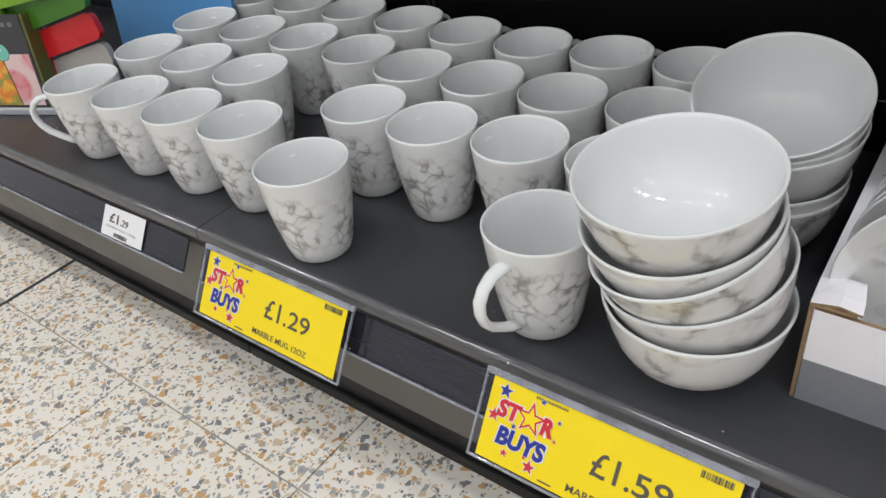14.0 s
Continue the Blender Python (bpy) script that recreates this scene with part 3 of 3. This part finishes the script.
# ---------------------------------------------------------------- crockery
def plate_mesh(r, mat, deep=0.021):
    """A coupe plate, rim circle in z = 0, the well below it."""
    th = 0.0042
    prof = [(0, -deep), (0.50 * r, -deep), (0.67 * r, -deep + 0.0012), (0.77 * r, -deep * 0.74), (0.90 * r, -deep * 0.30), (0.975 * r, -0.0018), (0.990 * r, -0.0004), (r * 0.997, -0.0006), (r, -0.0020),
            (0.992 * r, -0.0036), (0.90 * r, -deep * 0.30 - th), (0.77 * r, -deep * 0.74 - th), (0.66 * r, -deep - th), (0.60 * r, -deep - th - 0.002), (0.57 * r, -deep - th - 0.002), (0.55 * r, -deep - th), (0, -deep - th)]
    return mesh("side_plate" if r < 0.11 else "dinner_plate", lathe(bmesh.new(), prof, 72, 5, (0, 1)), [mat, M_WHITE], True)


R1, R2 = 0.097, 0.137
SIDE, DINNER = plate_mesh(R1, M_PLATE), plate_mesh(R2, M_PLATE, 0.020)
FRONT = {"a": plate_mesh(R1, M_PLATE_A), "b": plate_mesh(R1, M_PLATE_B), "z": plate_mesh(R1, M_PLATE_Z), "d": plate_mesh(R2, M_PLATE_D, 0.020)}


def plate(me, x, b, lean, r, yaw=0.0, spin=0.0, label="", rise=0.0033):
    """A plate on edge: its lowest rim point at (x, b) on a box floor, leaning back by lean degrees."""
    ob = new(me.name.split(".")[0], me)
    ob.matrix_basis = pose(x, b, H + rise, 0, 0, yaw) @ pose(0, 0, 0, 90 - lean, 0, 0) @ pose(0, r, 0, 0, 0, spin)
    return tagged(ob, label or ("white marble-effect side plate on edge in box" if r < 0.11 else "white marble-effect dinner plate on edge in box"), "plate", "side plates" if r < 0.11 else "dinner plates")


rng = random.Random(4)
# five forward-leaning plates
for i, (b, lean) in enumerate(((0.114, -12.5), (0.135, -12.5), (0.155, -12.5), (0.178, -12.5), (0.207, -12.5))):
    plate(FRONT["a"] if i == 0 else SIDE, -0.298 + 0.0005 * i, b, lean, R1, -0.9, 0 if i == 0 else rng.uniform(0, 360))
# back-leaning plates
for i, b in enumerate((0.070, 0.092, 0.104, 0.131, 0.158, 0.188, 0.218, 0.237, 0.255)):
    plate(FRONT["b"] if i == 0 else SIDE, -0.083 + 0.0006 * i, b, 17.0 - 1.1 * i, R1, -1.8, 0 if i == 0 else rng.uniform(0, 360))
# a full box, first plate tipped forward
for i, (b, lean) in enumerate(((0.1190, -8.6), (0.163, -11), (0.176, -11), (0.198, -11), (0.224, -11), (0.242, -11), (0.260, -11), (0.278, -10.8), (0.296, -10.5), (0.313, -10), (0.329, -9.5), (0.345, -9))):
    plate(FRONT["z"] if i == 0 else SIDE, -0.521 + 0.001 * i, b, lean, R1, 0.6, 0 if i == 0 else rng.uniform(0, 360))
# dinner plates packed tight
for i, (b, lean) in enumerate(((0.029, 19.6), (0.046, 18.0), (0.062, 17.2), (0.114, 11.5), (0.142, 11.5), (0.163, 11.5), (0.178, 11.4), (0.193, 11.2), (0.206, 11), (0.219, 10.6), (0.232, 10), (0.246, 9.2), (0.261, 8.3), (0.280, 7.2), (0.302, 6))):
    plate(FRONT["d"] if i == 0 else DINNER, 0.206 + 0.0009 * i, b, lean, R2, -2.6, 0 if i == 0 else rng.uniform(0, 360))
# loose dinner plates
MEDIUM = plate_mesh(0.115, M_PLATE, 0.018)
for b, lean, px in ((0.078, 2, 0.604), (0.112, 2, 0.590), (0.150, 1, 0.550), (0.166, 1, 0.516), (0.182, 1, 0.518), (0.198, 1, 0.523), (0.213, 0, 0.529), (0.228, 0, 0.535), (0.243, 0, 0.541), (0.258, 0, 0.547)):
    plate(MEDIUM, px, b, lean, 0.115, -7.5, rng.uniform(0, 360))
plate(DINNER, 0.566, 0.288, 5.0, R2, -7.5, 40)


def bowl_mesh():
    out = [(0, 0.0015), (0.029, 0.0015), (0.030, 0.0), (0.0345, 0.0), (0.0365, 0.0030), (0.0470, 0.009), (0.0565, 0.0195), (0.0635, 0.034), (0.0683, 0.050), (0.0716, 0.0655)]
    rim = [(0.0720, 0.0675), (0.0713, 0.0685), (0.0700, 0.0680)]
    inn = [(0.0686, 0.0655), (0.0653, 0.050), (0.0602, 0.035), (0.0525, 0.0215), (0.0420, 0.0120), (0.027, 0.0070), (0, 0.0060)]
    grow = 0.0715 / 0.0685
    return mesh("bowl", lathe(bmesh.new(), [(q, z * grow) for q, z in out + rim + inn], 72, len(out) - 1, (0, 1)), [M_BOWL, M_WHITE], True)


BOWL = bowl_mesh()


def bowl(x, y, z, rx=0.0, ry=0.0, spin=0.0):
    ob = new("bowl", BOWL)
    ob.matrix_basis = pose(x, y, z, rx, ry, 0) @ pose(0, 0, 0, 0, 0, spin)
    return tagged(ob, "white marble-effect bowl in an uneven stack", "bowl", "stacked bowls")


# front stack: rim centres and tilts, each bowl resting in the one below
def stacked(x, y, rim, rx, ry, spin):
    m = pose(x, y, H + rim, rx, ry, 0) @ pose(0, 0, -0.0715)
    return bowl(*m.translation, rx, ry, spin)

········

Work to do
Reproduce the data verbatim. Do not carry any picture into the copy.

Final answer
14.0 s
Continue the Blender Python (bpy) script that recreates this scene with part 3 of 3. This part finishes the script.
# ---------------------------------------------------------------- crockery
def plate_mesh(r, mat, deep=0.021):
    """A coupe plate, rim circle in z = 0, the well below it."""
    th = 0.0042
    prof = [(0, -deep), (0.50 * r, -deep), (0.67 * r, -deep + 0.0012), (0.77 * r, -deep * 0.74), (0.90 * r, -deep * 0.30), (0.975 * r, -0.0018), (0.990 * r, -0.0004), (r * 0.997, -0.0006), (r, -0.0020),
            (0.992 * r, -0.0036), (0.90 * r, -deep * 0.30 - th), (0.77 * r, -deep * 0.74 - th), (0.66 * r, -deep - th), (0.60 * r, -deep - th - 0.002), (0.57 * r, -deep - th - 0.002), (0.55 * r, -deep - th), (0, -deep - th)]
    return mesh("side_plate" if r < 0.11 else "dinner_plate", lathe(bmesh.new(), prof, 72, 5, (0, 1)), [mat, M_WHITE], True)


R1, R2 = 0.097, 0.137
SIDE, DINNER = plate_mesh(R1, M_PLATE), plate_mesh(R2, M_PLATE, 0.020)
FRONT = {"a": plate_mesh(R1, M_PLATE_A), "b": plate_mesh(R1, M_PLATE_B), "z": plate_mesh(R1, M_PLATE_Z), "d": plate_mesh(R2, M_PLATE_D, 0.020)}


def plate(me, x, b, lean, r, yaw=0.0, spin=0.0, label="", rise=0.0033):
    """A plate on edge: its lowest rim point at (x, b) on a box floor, leaning back by lean degrees."""
    ob = new(me.name.split(".")[0], me)
    ob.matrix_basis = pose(x, b, H + rise, 0, 0, yaw) @ pose(0, 0, 0, 90 - lean, 0, 0) @ pose(0, r, 0, 0, 0, spin)
    return tagged(ob, label or ("white marble-effect side plate on edge in box" if r < 0.11 else "white marble-effect dinner plate on edge in box"), "plate", "side plates" if r < 0.11 else "dinner plates")


rng = random.Random(4)
# five forward-leaning plates
for i, (b, lean) in enumerate(((0.114, -12.5), (0.135, -12.5), (0.155, -12.5), (0.178, -12.5), (0.207, -12.5))):
    plate(FRONT["a"] if i == 0 else SIDE, -0.298 + 0.0005 * i, b, lean, R1, -0.9, 0 if i == 0 else rng.uniform(0, 360))
# back-leaning plates
for i, b in enumerate((0.070, 0.092, 0.104, 0.131, 0.158, 0.188, 0.218, 0.237, 0.255)):
    plate(FRONT["b"] if i == 0 else SIDE, -0.083 + 0.0006 * i, b, 17.0 - 1.1 * i, R1, -1.8, 0 if i == 0 else rng.uniform(0, 360))
# a full box, first plate tipped forward
for i, (b, lean) in enumerate(((0.1190, -8.6), (0.163, -11), (0.176, -11), (0.198, -11), (0.224, -11), (0.242, -11), (0.260, -11), (0.278, -10.8), (0.296, -10.5), (0.313, -10), (0.329, -9.5), (0.345, -9))):
    plate(FRONT["z"] if i == 0 else SIDE, -0.521 + 0.001 * i, b, lean, R1, 0.6, 0 if i == 0 else rng.uniform(0, 360))
# dinner plates packed tight
for i, (b, lean) in enumerate(((0.029, 19.6), (0.046, 18.0), (0.062, 17.2), (0.114, 11.5), (0.142, 11.5), (0.163, 11.5), (0.178, 11.4), (0.193, 11.2), (0.206, 11), (0.219, 10.6), (0.232, 10), (0.246, 9.2), (0.261, 8.3), (0.280, 7.2), (0.302, 6))):
    plate(FRONT["d"] if i == 0 else DINNER, 0.206 + 0.0009 * i, b, lean, R2, -2.6, 0 if i == 0 else rng.uniform(0, 360))
# loose dinner plates
MEDIUM = plate_mesh(0.115, M_PLATE, 0.018)
for b, lean, px in ((0.078, 2, 0.604), (0.112, 2, 0.590), (0.150, 1, 0.550), (0.166, 1, 0.516), (0.182, 1, 0.518), (0.198, 1, 0.523), (0.213, 0, 0.529), (0.228, 0, 0.535), (0.243, 0, 0.541), (0.258, 0, 0.547)):
    plate(MEDIUM, px, b, lean, 0.115, -7.5, rng.uniform(0, 360))
plate(DINNER, 0.566, 0.288, 5.0, R2, -7.5, 40)


def bowl_mesh():
    out = [(0, 0.0015), (0.029, 0.0015), (0.030, 0.0), (0.0345, 0.0), (0.0365, 0.0030), (0.0470, 0.009), (0.0565, 0.0195), (0.0635, 0.034), (0.0683, 0.050), (0.0716, 0.0655)]
    rim = [(0.0720, 0.0675), (0.0713, 0.0685), (0.0700, 0.0680)]
    inn = [(0.0686, 0.0655), (0.0653, 0.050), (0.0602, 0.035), (0.0525, 0.0215), (0.0420, 0.0120), (0.027, 0.0070), (0, 0.0060)]
    grow = 0.0715 / 0.0685
    return mesh("bowl", lathe(bmesh.new(), [(q, z * grow) for q, z in out + rim + inn], 72, len(out) - 1, (0, 1)), [M_BOWL, M_WHITE], True)


BOWL = bowl_mesh()


def bowl(x, y, z, rx=0.0, ry=0.0, spin=0.0):
    ob = new("bowl", BOWL)
    ob.matrix_basis = pose(x, y, z, rx, ry, 0) @ pose(0, 0, 0, 0, 0, spin)
    return tagged(ob, "white marble-effect bowl in an uneven stack", "bowl", "stacked bowls")


# front stack: rim centres and tilts, each bowl resting in the one below
def stacked(x, y, rim, rx, ry, spin):
    m = pose(x, y, H + rim, rx, ry, 0) @ pose(0, 0, -0.0715)
    return bowl(*m.translation, rx, ry, spin)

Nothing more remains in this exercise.